A peer review system, which has been well operated in international trade and human rights agenda, can serve as a workable mechanism for the controversial climate monitoring and reporting processes, Mexico's climate chief told Xinhua Tuesday.
Luis Alfonso de Alba, Mexico's climate change ambassador, said his country, the host of this year's UN ministerial-level climate summit in Cancun, hoped to put the idea of "peer review" under discussion, as countries are deeply divided on how to monitor and measure developing countries' emissions-cut efforts.
"The peer review system has been proved to be useful in UN's human rights council," de Alba said, who chaired the council from 2006 to 2007 and introduced the very monitoring framework. "It is a mechanism that makes dialogue between countries, rather than an international supervision or police."
"We are discussing the idea of peer review, which is based on several successful examples, such as the similar mechanism in the WTO (World Trade Organization) and the OECD (Organization for Economic Co-operation and Development)," he told Xinhua after a side event of UN climate talks in Bonn, the second round this year, scheduled from May 31 to June 11.
"From my own experiences, to establish a peer review process would not be so difficult, as we all know, human rights issues are also very sensitive topics for countries," he said. "It (the review system) is a dialogue in which we learn from each other and identify fields for cooperation, and many countries can get assistance from international institutions."

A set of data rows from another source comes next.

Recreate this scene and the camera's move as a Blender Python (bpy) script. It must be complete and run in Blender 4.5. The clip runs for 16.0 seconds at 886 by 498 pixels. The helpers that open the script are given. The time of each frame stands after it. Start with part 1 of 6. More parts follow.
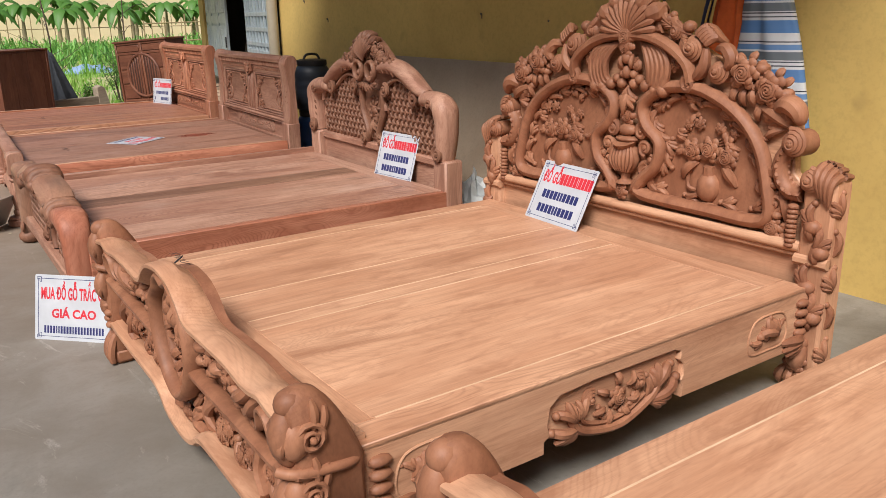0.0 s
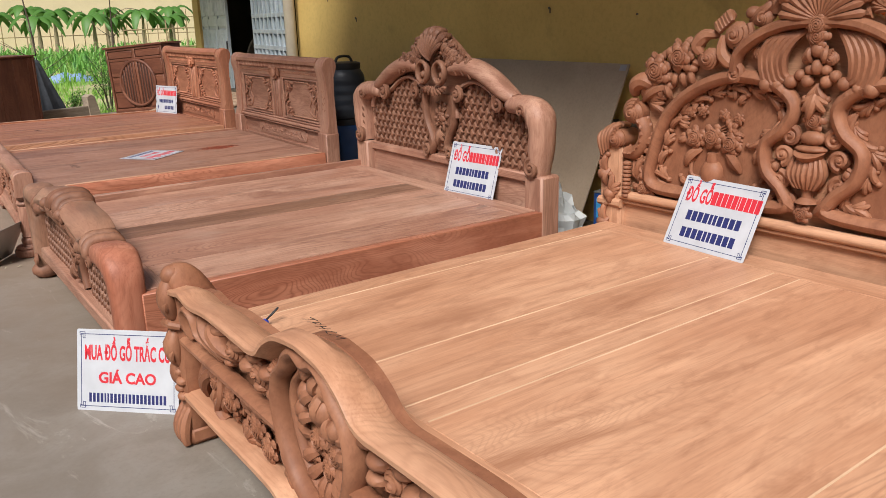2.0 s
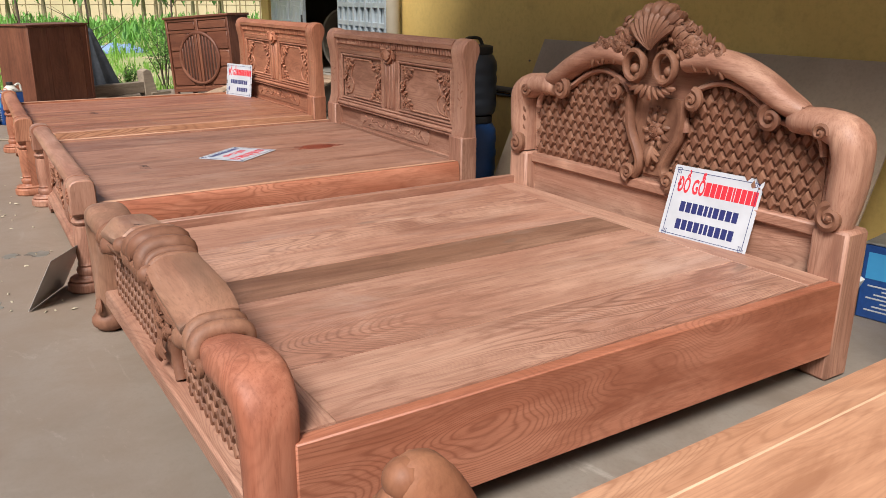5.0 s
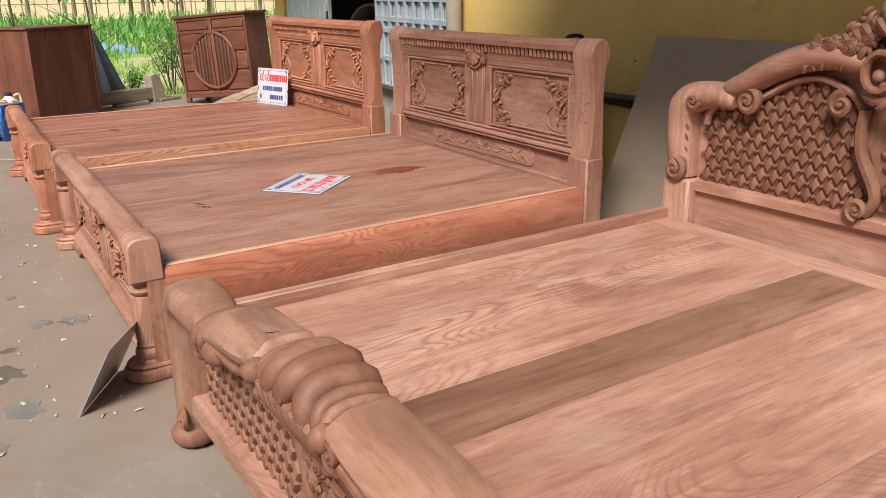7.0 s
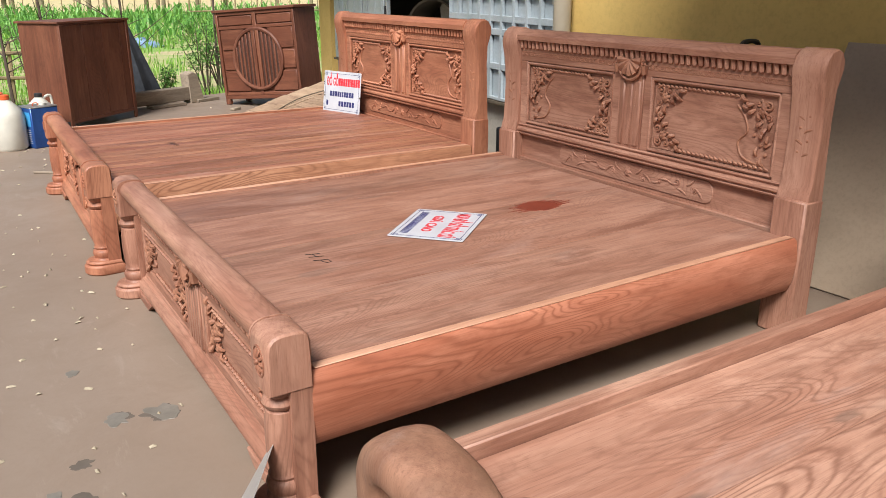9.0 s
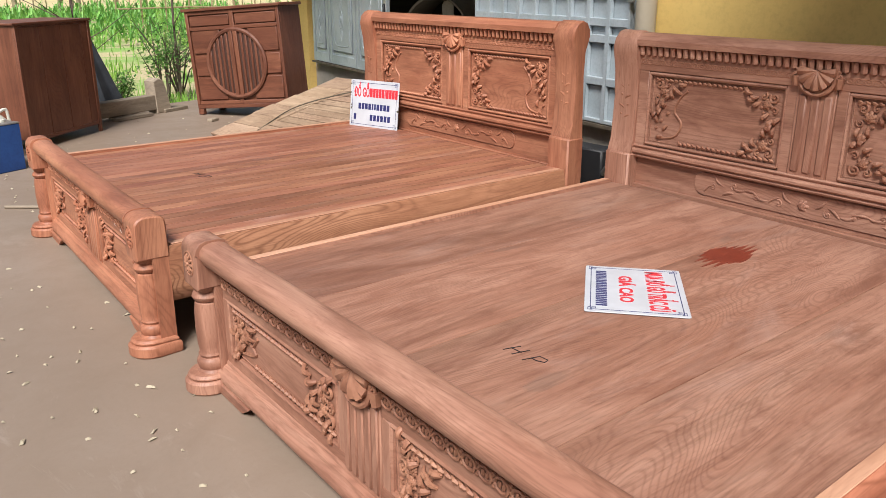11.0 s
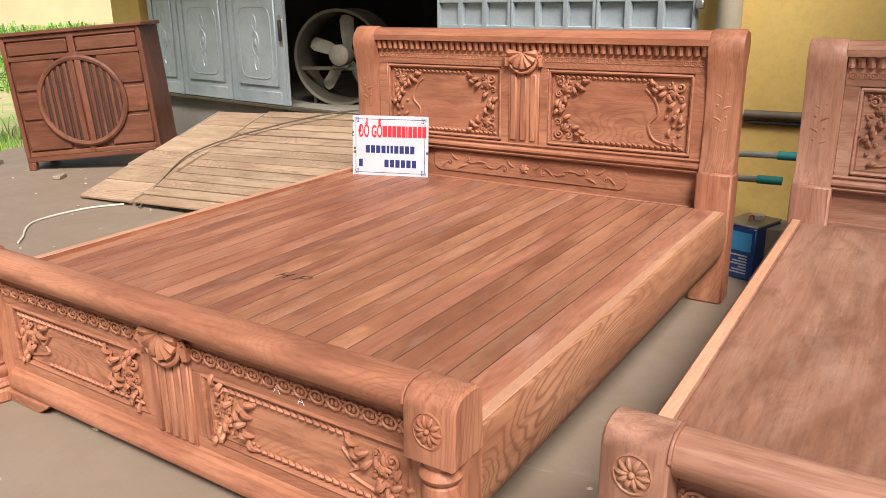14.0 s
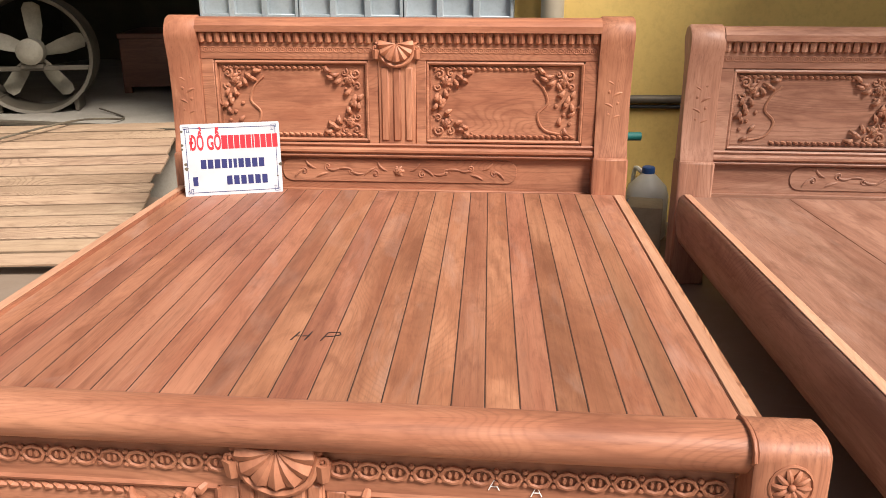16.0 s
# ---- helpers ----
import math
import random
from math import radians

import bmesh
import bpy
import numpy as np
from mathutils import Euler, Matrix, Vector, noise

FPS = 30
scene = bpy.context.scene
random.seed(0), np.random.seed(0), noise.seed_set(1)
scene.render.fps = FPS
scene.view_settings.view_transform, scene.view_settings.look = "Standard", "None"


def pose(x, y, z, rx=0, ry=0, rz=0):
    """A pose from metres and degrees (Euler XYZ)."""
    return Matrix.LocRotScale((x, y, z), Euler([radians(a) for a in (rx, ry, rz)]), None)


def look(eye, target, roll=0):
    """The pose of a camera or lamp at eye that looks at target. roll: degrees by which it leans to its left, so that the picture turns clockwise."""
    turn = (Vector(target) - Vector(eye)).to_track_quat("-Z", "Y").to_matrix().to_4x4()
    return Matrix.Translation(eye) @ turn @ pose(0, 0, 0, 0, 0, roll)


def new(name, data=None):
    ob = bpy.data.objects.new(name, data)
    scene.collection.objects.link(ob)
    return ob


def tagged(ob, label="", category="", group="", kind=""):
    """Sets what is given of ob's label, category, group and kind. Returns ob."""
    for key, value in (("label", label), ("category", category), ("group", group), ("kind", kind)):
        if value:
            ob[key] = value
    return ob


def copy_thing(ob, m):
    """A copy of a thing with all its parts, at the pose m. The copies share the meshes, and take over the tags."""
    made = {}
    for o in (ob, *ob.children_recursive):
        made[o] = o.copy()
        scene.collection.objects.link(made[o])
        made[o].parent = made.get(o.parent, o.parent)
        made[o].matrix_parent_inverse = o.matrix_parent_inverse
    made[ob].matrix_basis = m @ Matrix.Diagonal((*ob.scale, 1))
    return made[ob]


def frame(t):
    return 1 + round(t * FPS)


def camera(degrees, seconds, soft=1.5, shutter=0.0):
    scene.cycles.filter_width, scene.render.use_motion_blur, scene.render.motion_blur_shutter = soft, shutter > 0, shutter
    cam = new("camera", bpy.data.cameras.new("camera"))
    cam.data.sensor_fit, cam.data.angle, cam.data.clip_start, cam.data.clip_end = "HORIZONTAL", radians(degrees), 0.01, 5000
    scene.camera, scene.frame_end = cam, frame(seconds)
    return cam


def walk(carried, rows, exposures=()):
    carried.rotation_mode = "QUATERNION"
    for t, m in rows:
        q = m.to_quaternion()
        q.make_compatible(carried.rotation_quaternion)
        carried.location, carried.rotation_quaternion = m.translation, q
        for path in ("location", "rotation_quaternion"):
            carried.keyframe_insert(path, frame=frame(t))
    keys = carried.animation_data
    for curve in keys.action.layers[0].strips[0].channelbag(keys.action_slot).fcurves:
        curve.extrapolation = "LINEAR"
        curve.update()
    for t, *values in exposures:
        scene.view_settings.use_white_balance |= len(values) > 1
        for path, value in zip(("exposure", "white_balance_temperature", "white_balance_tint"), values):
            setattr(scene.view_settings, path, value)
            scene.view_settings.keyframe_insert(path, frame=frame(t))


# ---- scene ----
cam = camera(57.6, 16.0, 0.6)
PATH = [
    (0, (0.988, 0.43, 1.42), (2.088, 2.003, 0.855), -1.0),
    (0.5, (0.967, 0.619, 1.402), (2.093, 2.173, 0.84), -0.5),
    (1, (0.962, 0.854, 1.413), (2.105, 2.4, 0.862), -0.3),
    (1.5, (0.917, 1.124, 1.387), (2.071, 2.664, 0.845), -1.2),
    (2, (0.898, 1.374, 1.359), (2.048, 2.914, 0.806), -1.5),
    (2.5, (0.96, 1.66, 1.332), (2.073, 3.223, 0.766), -0.9),
    (3, (0.986, 1.904, 1.311), (2.088, 3.476, 0.749), -0.5),
    (3.5, (0.991, 2.177, 1.314), (2.099, 3.746, 0.759), -0.7),
    (4, (1.058, 2.46, 1.305), (2.143, 4.038, 0.729), -0.0),
    (4.2, (1.078, 2.542, 1.313), (2.153, 4.124, 0.731), 0.2),
    (6.3, (1.099, 3.639, 1.307), (2.202, 5.194, 0.703), 0.4),
    (6.5, (1.097, 3.753, 1.305), (2.197, 5.31, 0.699), -0.1),
    (7, (1.074, 4.009, 1.313), (2.175, 5.564, 0.703), -0.6),
    (7.5, (1.117, 4.285, 1.311), (2.188, 5.859, 0.698), 0.3),
    (8, (1.116, 4.527, 1.3), (2.177, 6.105, 0.681), 0.7),
    (8.5, (1.065, 4.806, 1.32), (2.144, 6.372, 0.7), 0.2),
    (8.7, (1.058, 4.911, 1.313), (2.139, 6.475, 0.694), 0.1),
    (10.8, (0.883, 6.16, 1.302), (2.103, 7.612, 0.668), 0.1),
    (11, (0.848, 6.256, 1.301), (2.086, 7.696, 0.673), 0.1),
    (11.5, (0.754, 6.602, 1.308), (2.056, 7.989, 0.691), -0.4),
    (12, (0.728, 6.948, 1.29), (2.07, 8.302, 0.684), 0.9),
    (12.5, (0.685, 7.272, 1.272), (2.086, 8.574, 0.684), 1.5),
    (13, (0.617, 7.571, 1.281), (2.116, 8.751, 0.681), 0.4),
    (13.5, (0.613, 7.919, 1.284), (2.18, 9.008, 0.685), -0.4),
    (14, (0.57, 8.294, 1.263), (2.225, 9.245, 0.666), -0.8),
    (14.5, (0.561, 8.65, 1.243), (2.289, 9.437, 0.616), -1.0),
    (15, (0.596, 8.987, 1.269), (2.398, 9.582, 0.64), -1.1),
    (15.5, (0.569, 9.306, 1.273), (2.436, 9.65, 0.644), -0.4),
    (16, (0.603, 9.602, 1.251), (2.503, 9.621, 0.626), 0.1),
]
EXPOSURES = [(0.0, 0.16, 6350, 10), (3.0, 0.15, 6350, 10), (4.2, 0.24, 6350, 10), (6.5, 0.46, 6330, 10), (8.5, 0.48, 6250, 10), (11.0, 0.46, 6250, 10), (13.0, 0.50, 6450, 10), (16.0, 0.70, 6800, 12)]
walk(cam, [(t, look(eye, target, roll)) for t, eye, target, roll in PATH], EXPOSURES)

# ---- light ----
world = bpy.data.worlds.new("sky")
scene.world = world
world.use_nodes = True
wt = world.node_tree
sky = wt.nodes.new("ShaderNodeTexSky")
sky.sky_type = "NISHITA"
sky.sun_disc = False
sky.sun_elevation, sky.sun_rotation = radians(48.2), radians(-129.8)
sky.dust_density, sky.air_density = 4.0, 1.2
wt.links.new(sky.outputs[0], wt.nodes["Background"].inputs[0])
wt.nodes["Background"].inputs[1].default_value = 0.064
sun = new("sun", bpy.data.lights.new("sun", "SUN"))
sun.data.energy, sun.data.angle, sun.data.color = 4.5, radians(20), (1.0, 0.965, 0.92)
sun.matrix_basis = look((-12.0, -10.0, 17.5), (0, 0, 0))

# ---- materials ----
def node(nt, kind, **sets):
    n = nt.nodes.new("ShaderNode" + kind)
    for key, value in sets.items():
        n.inputs[key.replace("_", " ")].default_value = value
    return n


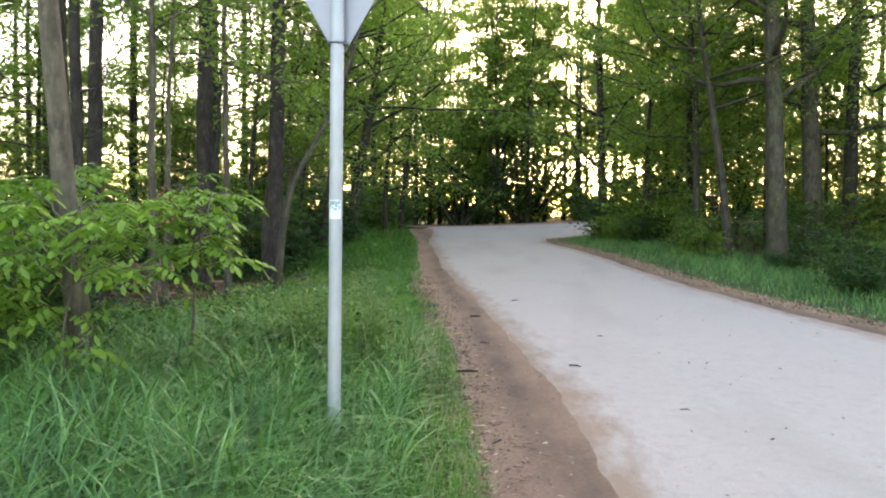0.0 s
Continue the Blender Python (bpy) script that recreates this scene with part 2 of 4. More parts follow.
M_DARKMETAL = plain_mat("dark_clamp_steel", (0.1, 0.11, 0.12), (0.18, 0.19, 0.2), 0.5, 20, 0.7)
M_STICKER = plain_mat("weathered_sticker_paper", (0.66, 0.7, 0.72), (0.8, 0.83, 0.84), 0.6, 30)
M_BLUE = plain_mat("faded_blue_print", (0.1, 0.27, 0.36), (0.2, 0.42, 0.5), 0.6, 40)

# ---- the lie of the land ----
GY_AT = [-40, 4.4, 6.6, 8.9, 11.4, 14.3, 25, 27, 30, 33, 35, 36]
GRASS_L = [1.6, 0.13, -0.17, -0.52, -0.92, -1.55, -3.05, -3.4, -3.95, -4.5, -4.9, -5.1]
AY_AT = [-40, 4.4, 5.9, 7.1, 8.4, 10, 13.5, 19, 23, 26, 30, 33, 35, 36]
ROAD_L = [2.0, 0.84, 0.71, 0.58, 0.38, 0.04, -0.62, -1.7, -2.4, -2.85, -3.3, -3.65, -3.95, -4.1]
RY_AT = [-40, 9.8, 11.6, 16.7, 22, 26, 28, 30, 32, 34, 36]
ROAD_R = [14, 4.69, 4.24, 3.35, 2.28, 1.3, 1.5, 3.0, 6.0, 12, 24]
SY_AT = [-40, 11.4, 14.4, 21, 26, 28.5, 30.5, 32.5, 34.5, 36]
GRASS_R = [14.8, 4.98, 4.3, 3.1, 1.75, 1.8, 3.4, 6.6, 12.8, 24.5]


def smooth(v, a, b):
    t = np.clip((np.asarray(v, float) - a) / (b - a), 0, 1)
    return t * t * (3 - 2 * t)


def grass_left(y):
    return np.interp(y, GY_AT, GRASS_L)


def grass_right(y):
    return np.interp(y, SY_AT, GRASS_R)


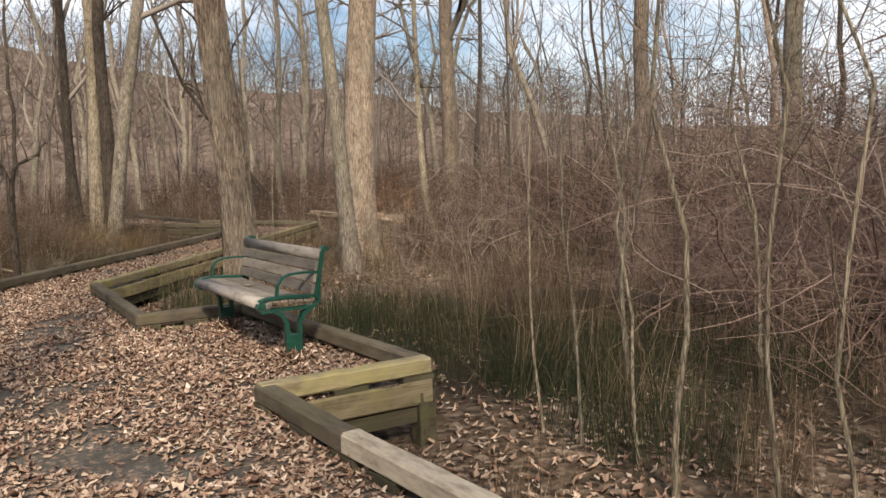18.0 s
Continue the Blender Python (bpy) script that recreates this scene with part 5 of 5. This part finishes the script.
def blades(seed, count=70, spread=0.5, h=1.0, w=0.004):
    """Flat dry grass blades, bent over at the tip."""
    rng = random.Random(seed)
    s = Soup()
    for _ in range(count):
        a, q = rng.uniform(0, 6.283), spread * math.sqrt(rng.random())
        x, y = math.cos(a) * q, math.sin(a) * q
        H = h * rng.uniform(0.35, 1.1)
        b = rng.uniform(0, 6.283)
        cx, cy = math.cos(b) * w, math.sin(b) * w
        lx, ly = rng.gauss(0, 0.22) * H, rng.gauss(0, 0.22) * H
        s.poly([(x - cx, y - cy, -0.03), (x + cx, y + cy, -0.03), (x + lx * 0.4 + cx * 0.8, y + ly * 0.4 + cy * 0.8, H * 0.6), (x + lx * 0.4 - cx * 0.8, y + ly * 0.4 - cy * 0.8, H * 0.6), (x + lx * 1.3, y + ly * 1.3, H)], [(0, 1, 2, 3), (3, 2, 4)])
    return s.arrays()


def under_deck_side(x, y, d):
    """The bare trench along the low side of the deck before the tan tree, and the strip of litter in the bend."""
    if -23.0 < x < -14.5 and y < 24.6 + (-x - 15.2) * 1.06 and d < 2.35:
        return True
    return x < 0.5 and 14.6 < y < 23.0 and d < 2.3


def behind_bench(x, y):
    return -15.5 < x < -5.5 and 26.4 < y < 31.5


def reeds(x, y, rng):
    d = path_dist(x, y)
    if d < 1.4 or near_bay(x, y) or d > 10 or under_deck_side(x, y, d) or (behind_bench(x, y) and rng.random() < 0.25) or (x > 1.5 and y < 12 and rng.random() < 0.75):
        return 0
    dens = 0.5 + 0.5 * noise.noise((x * 0.3, y * 0.3, 4.0))
    low = 0.45 if (x > 1.5 and y > 15) or (y > 24.5 and x > -7 and x < 3 and d < 5) or hollow(x, y, d) else 1.0
    return 0 if rng.random() > dens * 1.2 * low else (0.45 + 0.5 * dens) * (0.7 + 0.3 * low)


def shade_spot(x, y, rng):
    """Low growth in shade-darkened stems behind the bench."""
    d = path_dist(x, y)
    return 0 if near_bay(x, y) or d < 1.5 or y < 26.6 else rng.uniform(0.16, 0.42)


def hollow_spot(x, y, rng):
    """Shade-darkened twigs and debris along the hollow south of the bench stretch."""
    return 0 if path_dist(x, y) < 1.45 or y > 23.9 else rng.uniform(0.12, 0.30)


# twigs with shade in their colour, to darken the ground by the bench
tagged(scatter("shade_brush", FINE, place_many(44, 46, shade_spot, 6, region=(-12.8, -4.8, 26.6, 31.0)) + place_many(36, 47, hollow_spot, 6, region=(-16.5, -8.0, 19.8, 23.9)), M_SHADED_BRUSH), "low dark twigs over shaded ground near the bench", "brush", kind="stuff")
REEDS = [tuft(50 + k, 30, 0.5, 1.35, 0.0034) for k in range(5)]
tagged(scatter("dead_stems", REEDS, place_many(470, 12, reeds, 5, region=(-40, 12, -2, 44)), M_REED), "dry upright dead stems beside the boardwalk", "dry stems", kind="stuff")
DRY = [blades(90 + k, 80, 0.55, 1.0, 0.0035) for k in range(5)]


def shaded_foot(x, y):
    """The brushy ground round the flaring tree, where grass is thin."""
    return -26 < x < -15.5 and 21.5 < y < 26.3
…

The peer review system, which generally refers to a process of evaluation or inspection on certain past events by qualified professionals, is well welcomed by all sides in the UN human rights body, which includes major developed and developing countries, de Alba added.
In the UN human rights council, countries are asked to present reports on their performance and progress, and three countries will then be picked at random to review the reports before a public debate involving all members.
Some rich countries are asking developing countries to meet the standards of MRV (Measurable, Reportable and Verifiable) in their emissions-cut efforts, and receive international recheck and analysis every two years. Developing nations, however, rebuff these demands, saying developed countries should follow their commitment in the Kyoto Protocol first, which includes climate financing, technology transfer and reporting.
De Alba believed that as the current MRV method faces so many disputes, the peer review system may be workable for both sides: to meet rich nations' demands for better review while letting developing nations feel their domestic affairs not aggressively interfered.